Exercise instructions -
Would you repeat the listing exactly but omit every picture?

Task input -
----
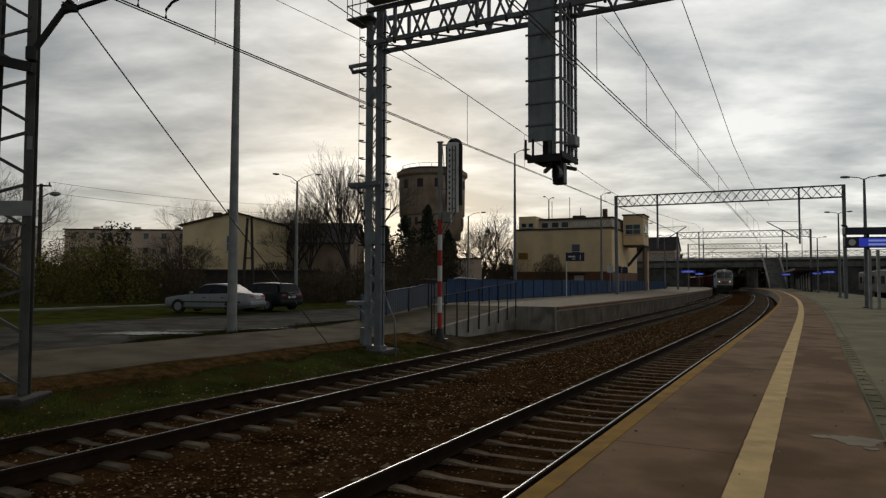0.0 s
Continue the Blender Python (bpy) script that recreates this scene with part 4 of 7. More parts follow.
def water_tower():
    c = Vector((-1.55, 95.0, -0.7))
    t = thing("water_tower", pose(*c), "old round concrete water tower with flaking render", "water tower")

    def ring(r, z, n=40):
        return [(r * math.cos(2 * math.pi * i / n), r * math.sin(2 * math.pi * i / n), z) for i in range(n)]

    part("shaft", Mesh().sweep([ring(3.5, 0), ring(3.4, 8.4), ring(3.5, 9.25)], smooth=True), M["tower"], t)
    part("tank_base", Mesh().sweep([ring(3.5, 9.2), ring(4.35, 9.7), ring(4.4, 11.6)], smooth=True), M["tower"], t)
    part("tank_wall", Mesh().sweep([ring(4.45, 11.6), ring(4.55, 11.8), ring(4.6, 16.9)], smooth=True), M["tower"], t, "stained pinkish render")
    part("cornice", Mesh().sweep([ring(4.6, 16.9), ring(4.95, 17.2), ring(4.95, 17.7), ring(4.7, 17.75)]), M["tower"], t)
    part("roof_cap", Mesh().sweep([ring(4.75, 17.75), ring(4.4, 18.1), ring(0.4, 18.35)]), M["roof_dark"], t)
    for i in range(16):
        a = 2 * math.pi * i / 16
        part("rail_post", Mesh().rod((4.2 * math.cos(a), 4.2 * math.sin(a), 18.0), (4.2 * math.cos(a), 4.2 * math.sin(a), 18.6), 0.03, n=5), M["dark_steel"], t)
    part("top_rail", Mesh().tube(ring(4.2, 18.6, 24) + ring(4.2, 18.6, 24)[:1], 0.03, 5), M["dark_steel"], t)
    for i in range(26):
        a = 2 * math.pi * (i + 0.5) / 26
        mm = pose(0, 0, 0, 0, 0, math.degrees(a)) @ Matrix.Translation((4.36, 0, 10.3))
        part("arch_recess", Mesh().box(-0.05, 0.06, -0.22, 0.22, 0, 1.0, mm), M["roof_dark"], t)
    for i in range(12):
        a = 2 * math.pi * (i + 0.35) / 12
        mm = pose(0, 0, 0, 0, 0, math.degrees(a)) @ Matrix.Translation((4.56, 0, 15.3))
        part("window_recess", Mesh().box(-0.05, 0.06, -0.42, 0.42, 0, 1.15, mm), M["roof_dark"], t)
    part("stair_block", Mesh().box(1.2, 3.9, -4.4, -1.5, 8.2, 12.6), M["tower"], t)
    return t


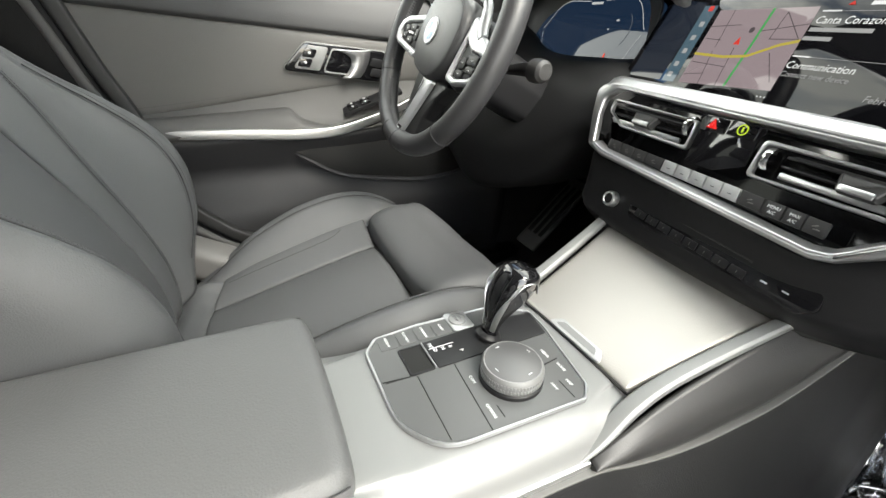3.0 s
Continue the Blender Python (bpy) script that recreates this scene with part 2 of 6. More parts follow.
        bp = n.new("ShaderNodeBump")
        bp.inputs["Strength"].default_value, bp.inputs["Distance"].default_value = bump, distance
        l.new(src, bp.inputs["Height"])
        l.new(bp.outputs[0], b.inputs["Normal"])
    return mt


def glass(name, tint=(1, 1, 1), rough=0.0, clear=0.9, shine=0.04):
    """A thin clear pane: mostly see-through, with a slight shine."""
    mt = bpy.data.materials.new(name)
    mt.use_nodes = True
    n, l = mt.node_tree.nodes, mt.node_tree.links
    n.clear()
    o, mix, tr, gl = (n.new("ShaderNode" + k) for k in ("OutputMaterial", "MixShader", "BsdfTransparent", "BsdfGlossy"))
    tr.inputs[0].default_value = (*[c * clear for c in tint], 1)
    gl.inputs["Roughness"].default_value = rough
    mix.inputs[0].default_value = shine
    l.new(tr.outputs[0], mix.inputs[1])
    l.new(gl.outputs[0], mix.inputs[2])
    l.new(mix.outputs[0], o.inputs[0])
    return mt


def glow(name, colour, strength):
    return material(name, (0.01, 0.01, 0.01), rough=0.03, mottle=0, spec=0.27, emit=colour, strength=strength)


LEATHER = material("seat_leather", (0.073, 0.075, 0.078), rough=0.58, bump=0.5, bump_size=900, kind="leather", mottle=0.1, mottle_size=9, grain=0.06, distance=0.0006, spec=0.55)
LEATHER_SIDE = material("seat_side_leather", (0.094, 0.095, 0.097), rough=0.58, bump=0.34, bump_size=1050, kind="leather", mottle=0.1, mottle_size=8, distance=0.0006, spec=0.5)
HEAD_LEATHER = material("headrest_leather", (0.011, 0.011, 0.0115), rough=0.45, bump=0.4, bump_size=760, kind="leather", mottle=0.1, mottle_size=8)
THREAD = material("thread", (0.085, 0.085, 0.090), rough=0.7, grain=0.2, mottle=0.05)
ARM_LEATHER = material("armrest_leather", (0.088, 0.089, 0.090), rough=0.56, bump=0.38, bump_size=760, kind="leather", mottle=0.1, mottle_size=8, grain=0.08, distance=0.0007, spec=0.6)
PIPING = material("seam_gap", (0.026, 0.026, 0.028), rough=0.7)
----
Task answer -
0.0 s
Continue the Blender Python (bpy) script that recreates this scene with part 4 of 7. More parts follow.
def water_tower():
    c = Vector((-1.55, 95.0, -0.7))
    t = thing("water_tower", pose(*c), "old round concrete water tower with flaking render", "water tower")

    def ring(r, z, n=40):
        return [(r * math.cos(2 * math.pi * i / n), r * math.sin(2 * math.pi * i / n), z) for i in range(n)]

    part("shaft", Mesh().sweep([ring(3.5, 0), ring(3.4, 8.4), ring(3.5, 9.25)], smooth=True), M["tower"], t)
    part("tank_base", Mesh().sweep([ring(3.5, 9.2), ring(4.35, 9.7), ring(4.4, 11.6)], smooth=True), M["tower"], t)
    part("tank_wall", Mesh().sweep([ring(4.45, 11.6), ring(4.55, 11.8), ring(4.6, 16.9)], smooth=True), M["tower"], t, "stained pinkish render")
    part("cornice", Mesh().sweep([ring(4.6, 16.9), ring(4.95, 17.2), ring(4.95, 17.7), ring(4.7, 17.75)]), M["tower"], t)
    part("roof_cap", Mesh().sweep([ring(4.75, 17.75), ring(4.4, 18.1), ring(0.4, 18.35)]), M["roof_dark"], t)
    for i in range(16):
        a = 2 * math.pi * i / 16
        part("rail_post", Mesh().rod((4.2 * math.cos(a), 4.2 * math.sin(a), 18.0), (4.2 * math.cos(a), 4.2 * math.sin(a), 18.6), 0.03, n=5), M["dark_steel"], t)
    part("top_rail", Mesh().tube(ring(4.2, 18.6, 24) + ring(4.2, 18.6, 24)[:1], 0.03, 5), M["dark_steel"], t)
    for i in range(26):
        a = 2 * math.pi * (i + 0.5) / 26
        mm = pose(0, 0, 0, 0, 0, math.degrees(a)) @ Matrix.Translation((4.36, 0, 10.3))
        part("arch_recess", Mesh().box(-0.05, 0.06, -0.22, 0.22, 0, 1.0, mm), M["roof_dark"], t)
    for i in range(12):
        a = 2 * math.pi * (i + 0.35) / 12
        mm = pose(0, 0, 0, 0, 0, math.degrees(a)) @ Matrix.Translation((4.56, 0, 15.3))
        part("window_recess", Mesh().box(-0.05, 0.06, -0.42, 0.42, 0, 1.15, mm), M["roof_dark"], t)
    part("stair_block", Mesh().box(1.2, 3.9, -4.4, -1.5, 8.2, 12.6), M["tower"], t)
    return t


3.0 s
Continue the Blender Python (bpy) script that recreates this scene with part 2 of 6. More parts follow.
        bp = n.new("ShaderNodeBump")
        bp.inputs["Strength"].default_value, bp.inputs["Distance"].default_value = bump, distance
        l.new(src, bp.inputs["Height"])
        l.new(bp.outputs[0], b.inputs["Normal"])
    return mt


def glass(name, tint=(1, 1, 1), rough=0.0, clear=0.9, shine=0.04):
    """A thin clear pane: mostly see-through, with a slight shine."""
    mt = bpy.data.materials.new(name)
    mt.use_nodes = True
    n, l = mt.node_tree.nodes, mt.node_tree.links
    n.clear()
    o, mix, tr, gl = (n.new("ShaderNode" + k) for k in ("OutputMaterial", "MixShader", "BsdfTransparent", "BsdfGlossy"))
    tr.inputs[0].default_value = (*[c * clear for c in tint], 1)
    gl.inputs["Roughness"].default_value = rough
    mix.inputs[0].default_value = shine
    l.new(tr.outputs[0], mix.inputs[1])
    l.new(gl.outputs[0], mix.inputs[2])
    l.new(mix.outputs[0], o.inputs[0])
    return mt


def glow(name, colour, strength):
    return material(name, (0.01, 0.01, 0.01), rough=0.03, mottle=0, spec=0.27, emit=colour, strength=strength)


LEATHER = material("seat_leather", (0.073, 0.075, 0.078), rough=0.58, bump=0.5, bump_size=900, kind="leather", mottle=0.1, mottle_size=9, grain=0.06, distance=0.0006, spec=0.55)
LEATHER_SIDE = material("seat_side_leather", (0.094, 0.095, 0.097), rough=0.58, bump=0.34, bump_size=1050, kind="leather", mottle=0.1, mottle_size=8, distance=0.0006, spec=0.5)
HEAD_LEATHER = material("headrest_leather", (0.011, 0.011, 0.0115), rough=0.45, bump=0.4, bump_size=760, kind="leather", mottle=0.1, mottle_size=8)
THREAD = material("thread", (0.085, 0.085, 0.090), rough=0.7, grain=0.2, mottle=0.05)
ARM_LEATHER = material("armrest_leather", (0.088, 0.089, 0.090), rough=0.56, bump=0.38, bump_size=760, kind="leather", mottle=0.1, mottle_size=8, grain=0.08, distance=0.0007, spec=0.6)
PIPING = material("seam_gap", (0.026, 0.026, 0.028), rough=0.7)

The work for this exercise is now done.